The integrity of cryptocurrency trading volume is of growing importance for many stakeholders in the cryptoeconomy. Now, another service with big cryptoverse backers has arrived to further actualize “transparent data infrastructure” in the space.
On August 27th, cryptocurrency data company Nomics unveiled its new so-called Transparency Volume service, which the startup hailed as the first time a cryptocurrency market aggregator site “has designated a percentage of trading volume for a given cryptoasset as “transparent.”
As the firm explained in its announcement, its process for arriving at what volume data is considered reliable involves relying on cryptocurrency exchanges that provide high-quality data:
“Transparent volume represents the amount of volume deemed ‘trustworthy’ and high quality by Nomics. ‘Transparent Volume’ might just as well be called ‘Trustworthy Volume’ […] Specifically, transparent volume is the amount of volume for a given cryptoasset that’s moving through transparent exchanges (i.e. exchanges to which we’ve awarded an A+, A, or A- transparency rating).”
Nomics, which counts ecosystem stalwarts like Coinbase Ventures, Polymath Network, and Digital Currency Group among its investors, said the new service offering was considerably influenced by Bitwise Investments’s springtime report to the U.S. Securities and Exchange Commission (SEC).

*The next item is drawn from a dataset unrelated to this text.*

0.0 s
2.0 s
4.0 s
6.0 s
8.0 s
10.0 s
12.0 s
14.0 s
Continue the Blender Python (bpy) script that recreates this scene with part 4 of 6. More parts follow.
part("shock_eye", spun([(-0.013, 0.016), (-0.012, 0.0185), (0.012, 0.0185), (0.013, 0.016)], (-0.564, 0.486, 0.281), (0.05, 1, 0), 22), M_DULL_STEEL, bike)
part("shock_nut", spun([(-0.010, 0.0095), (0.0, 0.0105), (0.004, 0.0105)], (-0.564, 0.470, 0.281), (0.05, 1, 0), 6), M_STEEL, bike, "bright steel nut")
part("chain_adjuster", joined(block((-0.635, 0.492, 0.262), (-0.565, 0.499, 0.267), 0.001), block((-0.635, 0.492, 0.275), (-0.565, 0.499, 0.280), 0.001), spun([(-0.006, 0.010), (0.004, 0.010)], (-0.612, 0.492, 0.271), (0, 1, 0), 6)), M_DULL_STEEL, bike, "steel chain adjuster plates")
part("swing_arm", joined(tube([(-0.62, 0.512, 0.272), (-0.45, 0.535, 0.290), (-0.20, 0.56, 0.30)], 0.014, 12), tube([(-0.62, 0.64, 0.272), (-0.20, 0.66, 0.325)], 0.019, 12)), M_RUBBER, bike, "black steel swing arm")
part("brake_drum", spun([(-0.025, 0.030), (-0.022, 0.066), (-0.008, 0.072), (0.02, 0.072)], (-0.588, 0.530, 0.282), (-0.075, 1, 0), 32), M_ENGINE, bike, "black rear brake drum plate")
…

That Bitwise report made waves in the space for asserting that approximately “95% of reported volume [to data aggregators] is fake,” suggesting many smaller cryptocurrency exchanges are not trustworthy.

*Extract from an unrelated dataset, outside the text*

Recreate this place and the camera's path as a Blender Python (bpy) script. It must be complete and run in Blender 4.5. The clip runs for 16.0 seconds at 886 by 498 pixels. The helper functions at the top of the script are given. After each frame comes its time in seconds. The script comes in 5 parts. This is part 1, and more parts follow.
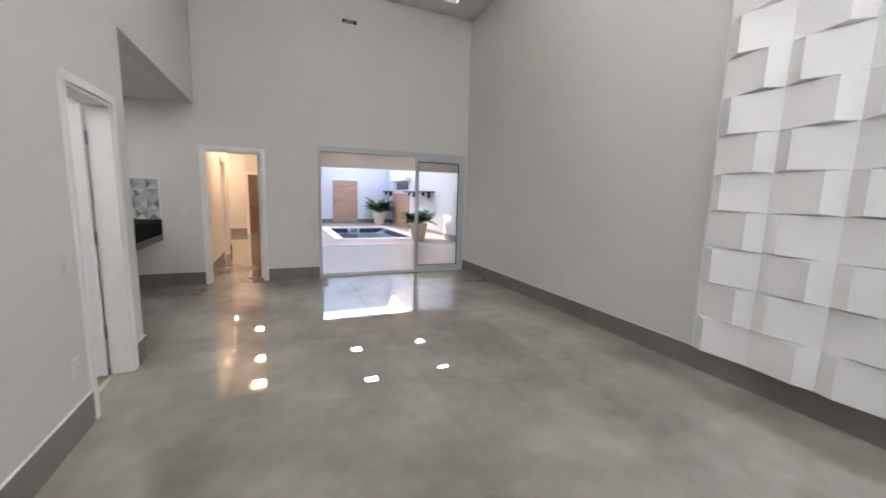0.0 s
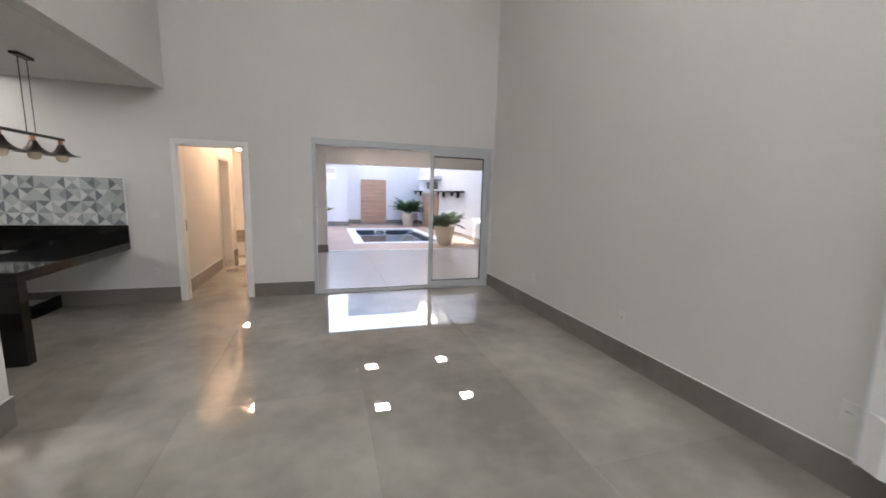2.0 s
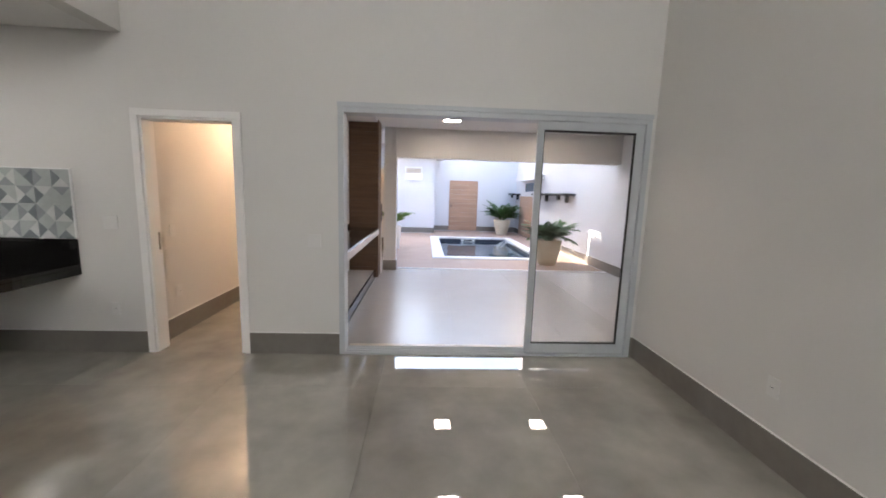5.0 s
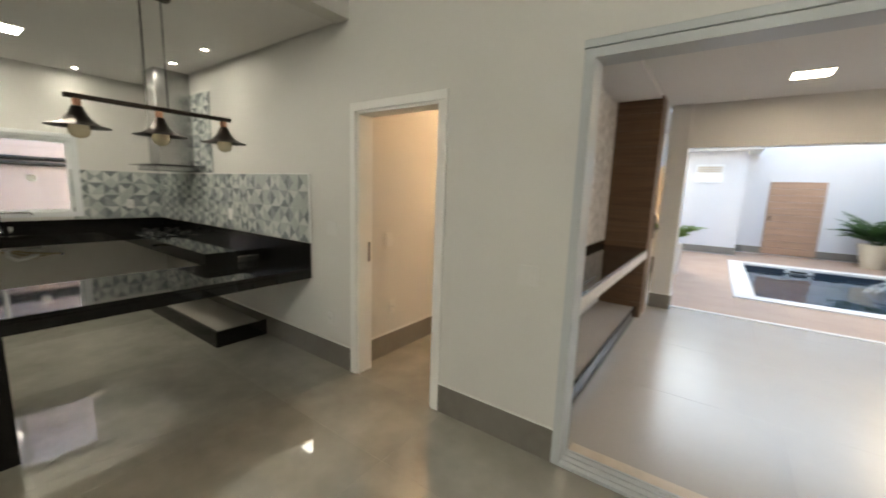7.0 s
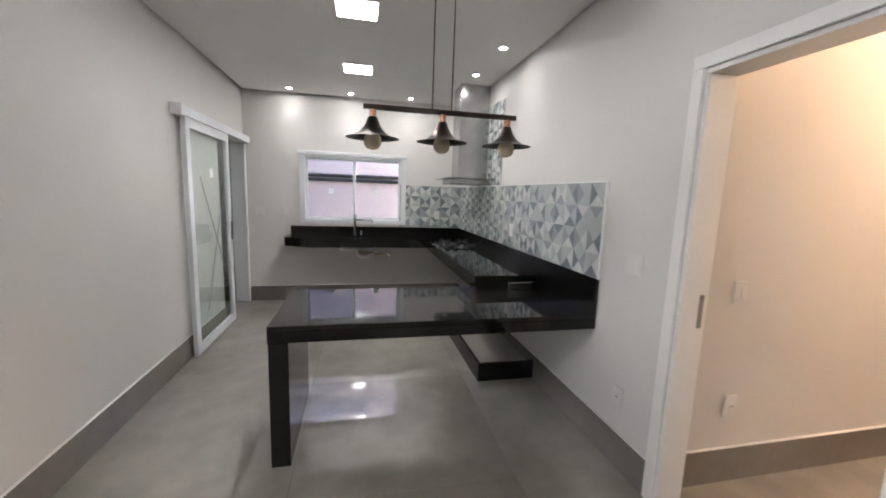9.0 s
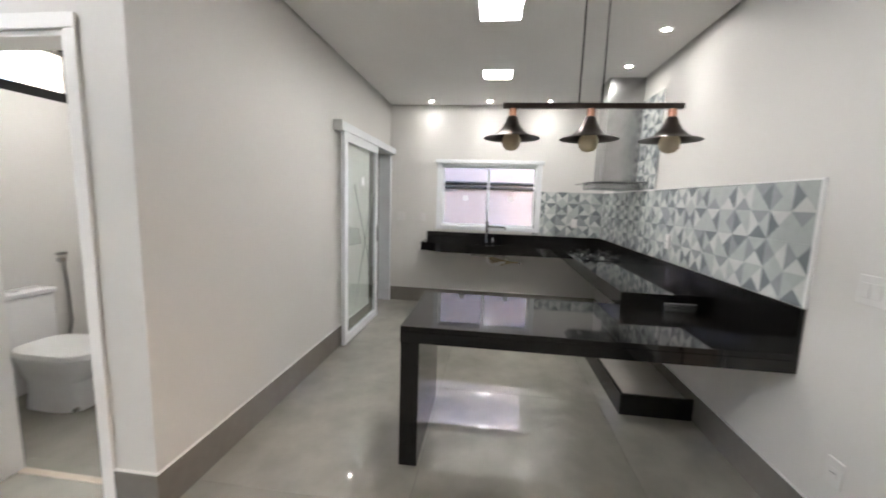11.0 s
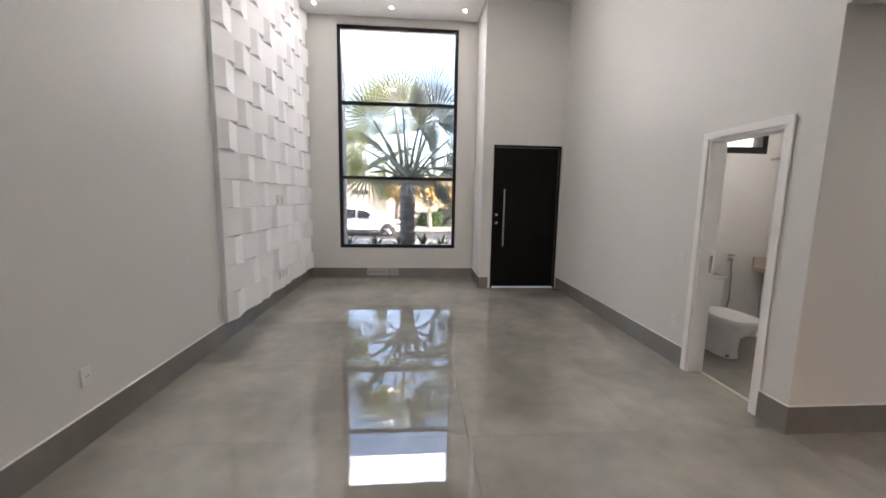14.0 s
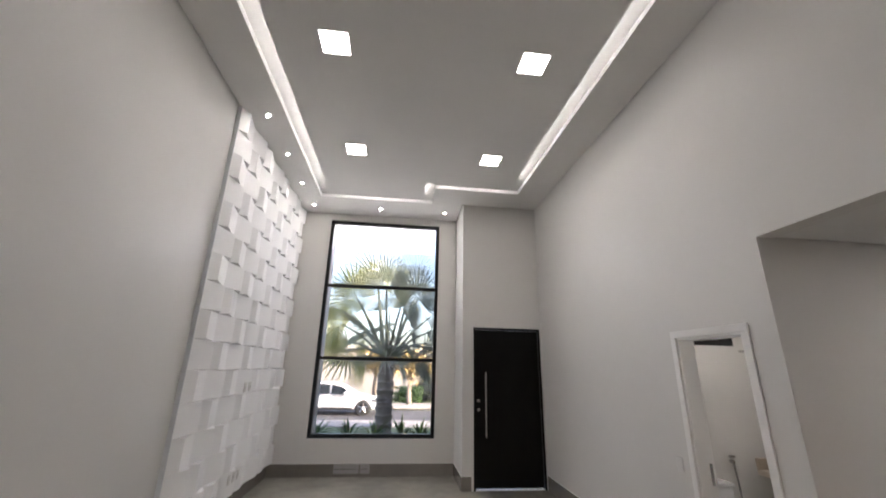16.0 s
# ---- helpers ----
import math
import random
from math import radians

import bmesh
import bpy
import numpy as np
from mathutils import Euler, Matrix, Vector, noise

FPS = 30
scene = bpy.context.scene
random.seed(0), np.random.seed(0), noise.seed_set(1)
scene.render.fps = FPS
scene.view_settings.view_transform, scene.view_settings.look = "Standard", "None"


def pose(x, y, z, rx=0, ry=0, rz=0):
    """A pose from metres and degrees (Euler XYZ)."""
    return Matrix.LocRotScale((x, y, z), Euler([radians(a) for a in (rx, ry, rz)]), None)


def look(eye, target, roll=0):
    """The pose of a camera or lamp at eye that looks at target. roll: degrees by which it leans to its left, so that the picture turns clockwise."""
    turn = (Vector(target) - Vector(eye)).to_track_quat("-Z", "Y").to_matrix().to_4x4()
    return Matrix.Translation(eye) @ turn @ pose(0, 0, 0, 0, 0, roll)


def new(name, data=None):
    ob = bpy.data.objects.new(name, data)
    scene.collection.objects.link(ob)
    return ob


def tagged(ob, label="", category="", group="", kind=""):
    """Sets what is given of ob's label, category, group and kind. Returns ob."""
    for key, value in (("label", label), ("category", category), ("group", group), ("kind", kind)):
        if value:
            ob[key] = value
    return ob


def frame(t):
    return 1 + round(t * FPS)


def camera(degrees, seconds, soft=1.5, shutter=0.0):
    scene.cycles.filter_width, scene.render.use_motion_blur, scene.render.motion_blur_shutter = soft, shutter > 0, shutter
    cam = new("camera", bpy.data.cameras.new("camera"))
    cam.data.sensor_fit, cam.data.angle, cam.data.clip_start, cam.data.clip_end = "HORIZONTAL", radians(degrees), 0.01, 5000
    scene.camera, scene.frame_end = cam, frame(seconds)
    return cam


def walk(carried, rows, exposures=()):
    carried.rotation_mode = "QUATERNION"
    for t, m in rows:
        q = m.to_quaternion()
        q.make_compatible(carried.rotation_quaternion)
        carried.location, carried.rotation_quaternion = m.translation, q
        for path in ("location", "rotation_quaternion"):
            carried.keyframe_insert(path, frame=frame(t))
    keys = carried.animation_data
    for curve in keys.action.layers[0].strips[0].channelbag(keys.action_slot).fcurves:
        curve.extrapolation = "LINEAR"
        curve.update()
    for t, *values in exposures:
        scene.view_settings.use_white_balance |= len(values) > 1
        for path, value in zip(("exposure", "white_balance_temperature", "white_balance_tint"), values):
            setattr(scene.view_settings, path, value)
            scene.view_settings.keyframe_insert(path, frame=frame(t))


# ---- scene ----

Some Takeaways from Transparency Volume on Day One
At launch, the new Nomics dashboard service indicated that the largest big-cap cryptocurrencies with the most transparent trading volume over the last 24 hours were BNB (33 percent), bitcoin (17 percent), Monero (15 percent), XRP (11 percent).
Less transparent among the top coins were litecoin (9 percent), EOS (8 percent), ether (7 percent), USDT (5 percent), and bitcoin cash (2 percent), according to the service.
Nomics suggested in their announcement that honing in on this kind of data could eventually help pave the way to the SEC approving a Bitcoin ETF in the United States:
“One of the SEC’s major concerns in approving a Bitcoin ETF is the percentage of trading volume that is unsurveilled and subject to manipulation, toxic influences, etc. Our transparent volume metric is intended to help institutions, state actors, and investors assess the percentage of reported trading volume for a given cryptoasset that is auditable and transparent.”
At press time, the cryptocurrency gave “A” transparency ratings to many of the space’s most recognizable trading platforms, including Binance, Coinbase Pro, Kraken, Bitstamp, Poloniex, Ethfinex, Gemini, and bitFlyer. Some of the firm’s “A+” platform’s included Deribit, IDEX, and Belfrics.
Toward Better Knowledge
Some take cryptocurrency data at face value, but new understandings can be unlocked by approaching the data in different ways.
For example, the bitcoin dominance rate — the amount of the cryptoeconomy’s market cap that bitcoin (BTC) alone is responsible for — is currently hovering around 70 percent, according to most data aggregator sites.
But there might be a better way to compute that metric. For one, blockchain analytics firm Arcane Crypto recently released a report that the suggested the bitcoin dominance rate was actually above 90 percent in weighting all cryptocurrencies’ market caps against their trading volumes.
Another example is emphasizing “realized cap” stats instead of straightforward market cap data. As Coin Metrics’s Nic Carter has previously explained, the realized cap of bitcoin “roughly … measures the average cost basis of Bitcoin holders.” Notably, the original cryptocurrency’s realized cap just crossed the $100 billion USD mark.
Realized cap roughly (but not perfectly) measures the average cost basis of Bitcoin holders. It takes into account the price at which a given coin last changed hands (rather than treating them uniformly, as market cap does) https://t.co/lm2QDGoYsd
— nic carter (@nic__carter) August 26, 2019
In a similar way, the aforementioned Nomics approaches the traditional metric of cryptocurrency trading volume in a new way so as to provide a more accurate depiction of the activity that is actually occurring.
Going forward, it seems likely that better data clarity could increasingly assuage regulators’ concerns toward the ecosystem.